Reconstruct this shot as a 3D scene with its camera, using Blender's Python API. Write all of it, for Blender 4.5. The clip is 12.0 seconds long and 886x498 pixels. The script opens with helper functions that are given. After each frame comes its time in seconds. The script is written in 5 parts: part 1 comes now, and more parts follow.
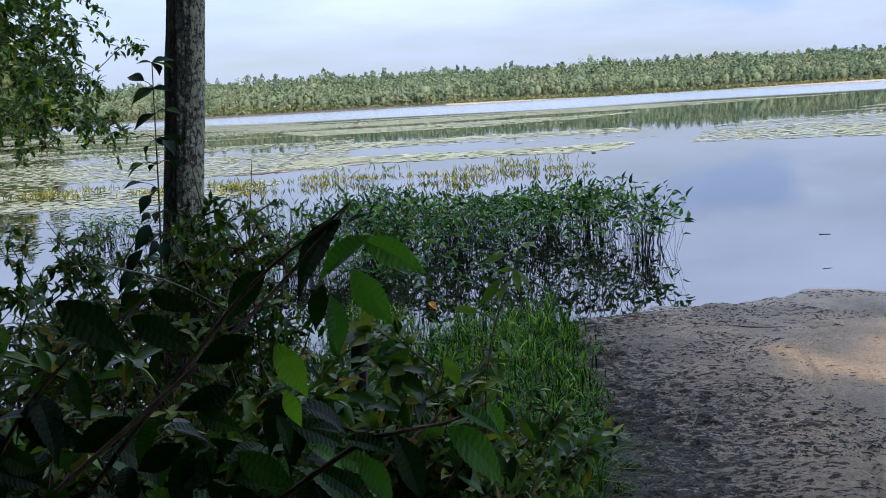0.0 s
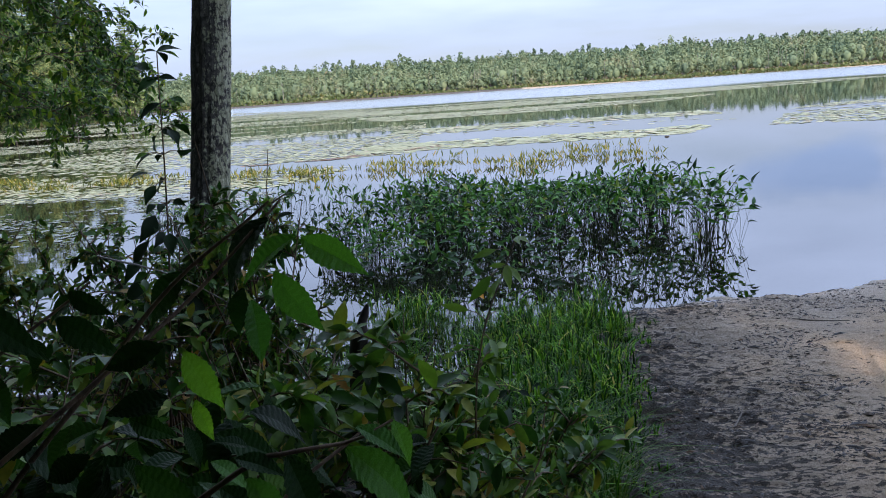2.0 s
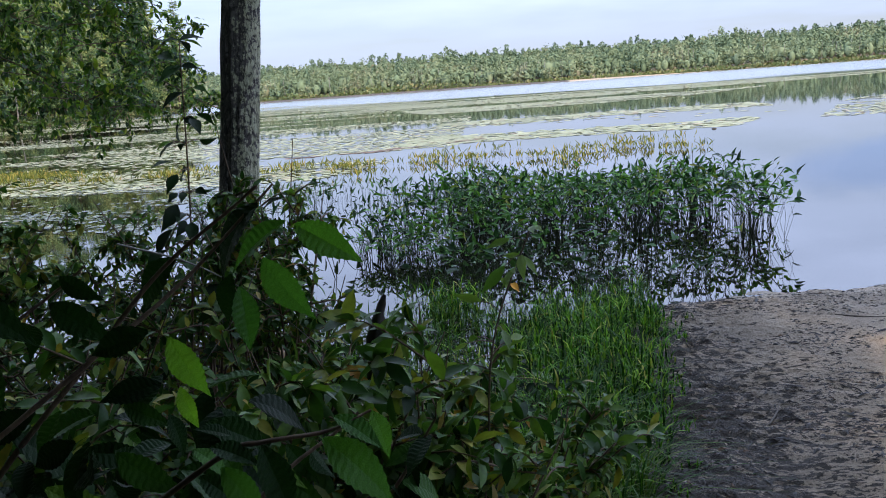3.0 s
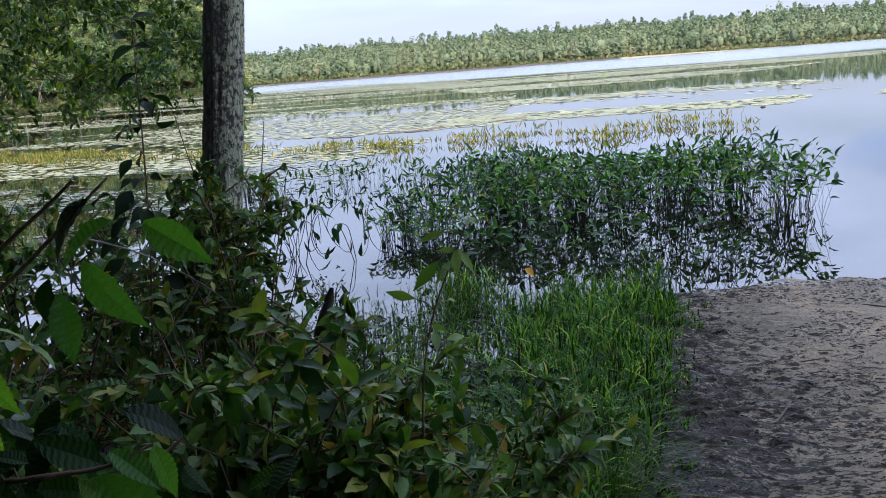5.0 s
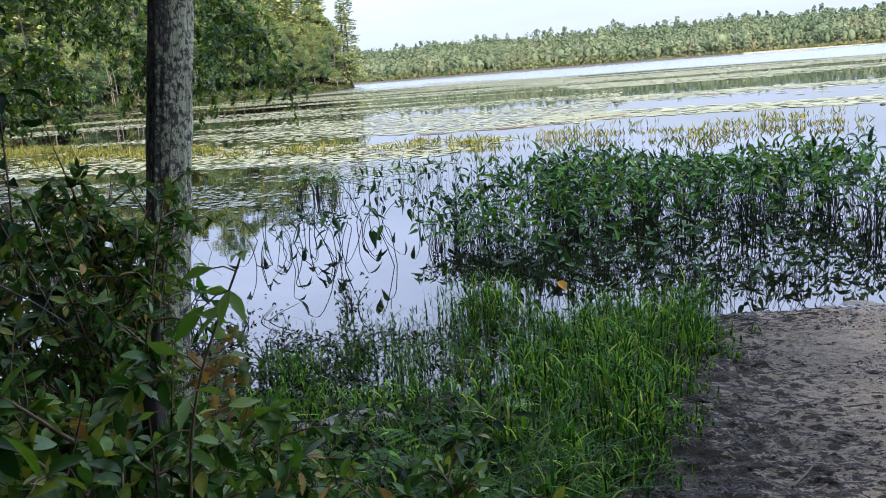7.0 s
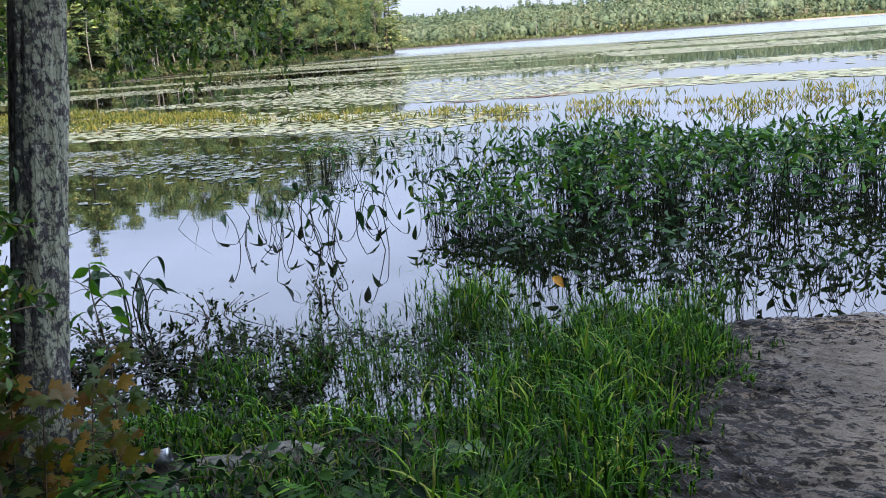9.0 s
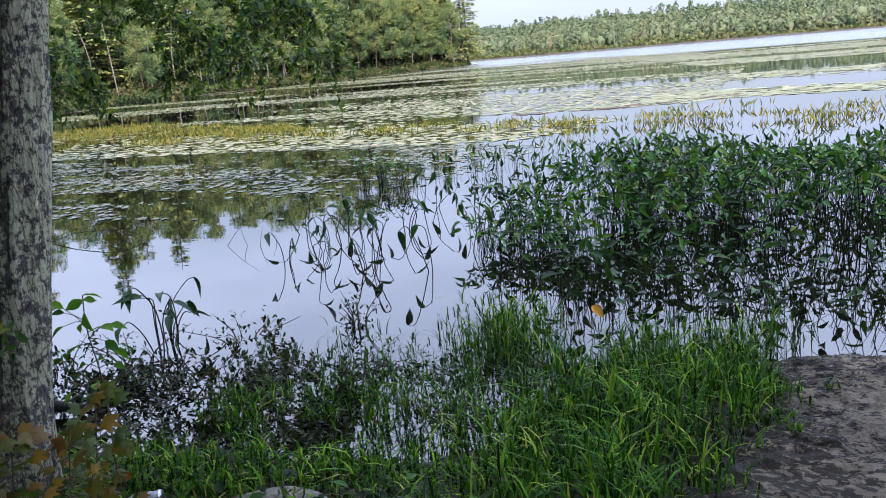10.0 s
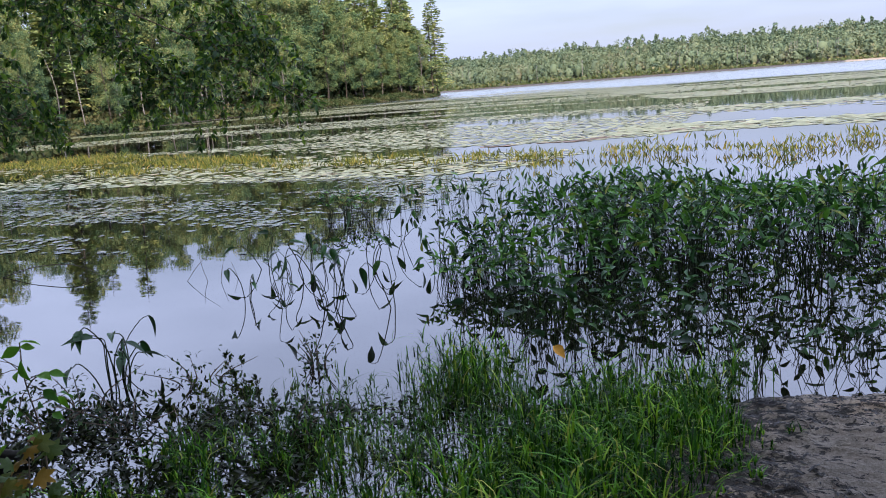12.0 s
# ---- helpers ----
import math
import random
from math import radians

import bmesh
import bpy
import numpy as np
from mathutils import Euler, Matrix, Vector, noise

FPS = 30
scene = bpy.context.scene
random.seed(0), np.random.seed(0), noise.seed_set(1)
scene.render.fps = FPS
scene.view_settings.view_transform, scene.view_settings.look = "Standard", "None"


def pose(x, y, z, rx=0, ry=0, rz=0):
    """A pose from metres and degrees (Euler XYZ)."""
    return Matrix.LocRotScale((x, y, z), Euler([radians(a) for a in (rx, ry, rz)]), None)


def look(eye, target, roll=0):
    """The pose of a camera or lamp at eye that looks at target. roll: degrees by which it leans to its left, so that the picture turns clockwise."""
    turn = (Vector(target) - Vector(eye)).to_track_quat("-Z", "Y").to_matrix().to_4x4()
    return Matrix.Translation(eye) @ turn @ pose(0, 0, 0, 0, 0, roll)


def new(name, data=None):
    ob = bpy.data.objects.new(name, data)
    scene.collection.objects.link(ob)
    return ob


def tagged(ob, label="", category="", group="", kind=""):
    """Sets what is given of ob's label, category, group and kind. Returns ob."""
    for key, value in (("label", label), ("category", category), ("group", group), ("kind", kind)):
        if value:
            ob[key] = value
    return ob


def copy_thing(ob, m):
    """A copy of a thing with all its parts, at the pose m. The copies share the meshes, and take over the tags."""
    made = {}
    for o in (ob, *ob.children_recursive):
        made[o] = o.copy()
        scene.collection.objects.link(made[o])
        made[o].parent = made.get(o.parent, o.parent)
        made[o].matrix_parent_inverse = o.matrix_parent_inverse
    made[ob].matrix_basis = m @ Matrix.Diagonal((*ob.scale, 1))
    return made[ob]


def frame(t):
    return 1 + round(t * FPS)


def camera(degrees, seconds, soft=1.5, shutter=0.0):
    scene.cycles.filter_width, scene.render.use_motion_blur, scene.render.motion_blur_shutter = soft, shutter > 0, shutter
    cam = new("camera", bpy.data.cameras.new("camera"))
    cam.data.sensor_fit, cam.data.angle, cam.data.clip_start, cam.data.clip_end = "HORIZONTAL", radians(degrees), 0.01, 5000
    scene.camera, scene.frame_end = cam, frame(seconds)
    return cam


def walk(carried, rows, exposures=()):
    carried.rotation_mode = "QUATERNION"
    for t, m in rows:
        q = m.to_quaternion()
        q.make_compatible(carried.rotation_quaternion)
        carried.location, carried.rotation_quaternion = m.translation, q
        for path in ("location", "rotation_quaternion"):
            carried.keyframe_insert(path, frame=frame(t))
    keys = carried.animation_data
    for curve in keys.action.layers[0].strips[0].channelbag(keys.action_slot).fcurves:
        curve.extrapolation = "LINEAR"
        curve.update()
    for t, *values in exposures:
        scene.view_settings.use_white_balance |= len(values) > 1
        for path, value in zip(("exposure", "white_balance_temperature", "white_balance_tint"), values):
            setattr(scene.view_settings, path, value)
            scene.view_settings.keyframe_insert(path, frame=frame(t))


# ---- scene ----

§ Objective
Transcribe the whole listing, character for character, but not its images.

§ Written response
Reconstruct this shot as a 3D scene with its camera, using Blender's Python API. Write all of it, for Blender 4.5. The clip is 12.0 seconds long and 886x498 pixels. The script opens with helper functions that are given. After each frame comes its time in seconds. The script is written in 5 parts: part 1 comes now, and more parts follow.
0.0 s
2.0 s
3.0 s
5.0 s
7.0 s
9.0 s
10.0 s
12.0 s
# ---- helpers ----
import math
import random
from math import radians

import bmesh
import bpy
import numpy as np
from mathutils import Euler, Matrix, Vector, noise

FPS = 30
scene = bpy.context.scene
random.seed(0), np.random.seed(0), noise.seed_set(1)
scene.render.fps = FPS
scene.view_settings.view_transform, scene.view_settings.look = "Standard", "None"


def pose(x, y, z, rx=0, ry=0, rz=0):
    """A pose from metres and degrees (Euler XYZ)."""
    return Matrix.LocRotScale((x, y, z), Euler([radians(a) for a in (rx, ry, rz)]), None)


def look(eye, target, roll=0):
    """The pose of a camera or lamp at eye that looks at target. roll: degrees by which it leans to its left, so that the picture turns clockwise."""
    turn = (Vector(target) - Vector(eye)).to_track_quat("-Z", "Y").to_matrix().to_4x4()
    return Matrix.Translation(eye) @ turn @ pose(0, 0, 0, 0, 0, roll)


def new(name, data=None):
    ob = bpy.data.objects.new(name, data)
    scene.collection.objects.link(ob)
    return ob


def tagged(ob, label="", category="", group="", kind=""):
    """Sets what is given of ob's label, category, group and kind. Returns ob."""
    for key, value in (("label", label), ("category", category), ("group", group), ("kind", kind)):
        if value:
            ob[key] = value
    return ob


def copy_thing(ob, m):
    """A copy of a thing with all its parts, at the pose m. The copies share the meshes, and take over the tags."""
    made = {}
    for o in (ob, *ob.children_recursive):
        made[o] = o.copy()
        scene.collection.objects.link(made[o])
        made[o].parent = made.get(o.parent, o.parent)
        made[o].matrix_parent_inverse = o.matrix_parent_inverse
    made[ob].matrix_basis = m @ Matrix.Diagonal((*ob.scale, 1))
    return made[ob]


def frame(t):
    return 1 + round(t * FPS)


def camera(degrees, seconds, soft=1.5, shutter=0.0):
    scene.cycles.filter_width, scene.render.use_motion_blur, scene.render.motion_blur_shutter = soft, shutter > 0, shutter
    cam = new("camera", bpy.data.cameras.new("camera"))
    cam.data.sensor_fit, cam.data.angle, cam.data.clip_start, cam.data.clip_end = "HORIZONTAL", radians(degrees), 0.01, 5000
    scene.camera, scene.frame_end = cam, frame(seconds)
    return cam


def walk(carried, rows, exposures=()):
    carried.rotation_mode = "QUATERNION"
    for t, m in rows:
        q = m.to_quaternion()
        q.make_compatible(carried.rotation_quaternion)
        carried.location, carried.rotation_quaternion = m.translation, q
        for path in ("location", "rotation_quaternion"):
            carried.keyframe_insert(path, frame=frame(t))
    keys = carried.animation_data
    for curve in keys.action.layers[0].strips[0].channelbag(keys.action_slot).fcurves:
        curve.extrapolation = "LINEAR"
        curve.update()
    for t, *values in exposures:
        scene.view_settings.use_white_balance |= len(values) > 1
        for path, value in zip(("exposure", "white_balance_temperature", "white_balance_tint"), values):
            setattr(scene.view_settings, path, value)
            scene.view_settings.keyframe_insert(path, frame=frame(t))


# ---- scene ----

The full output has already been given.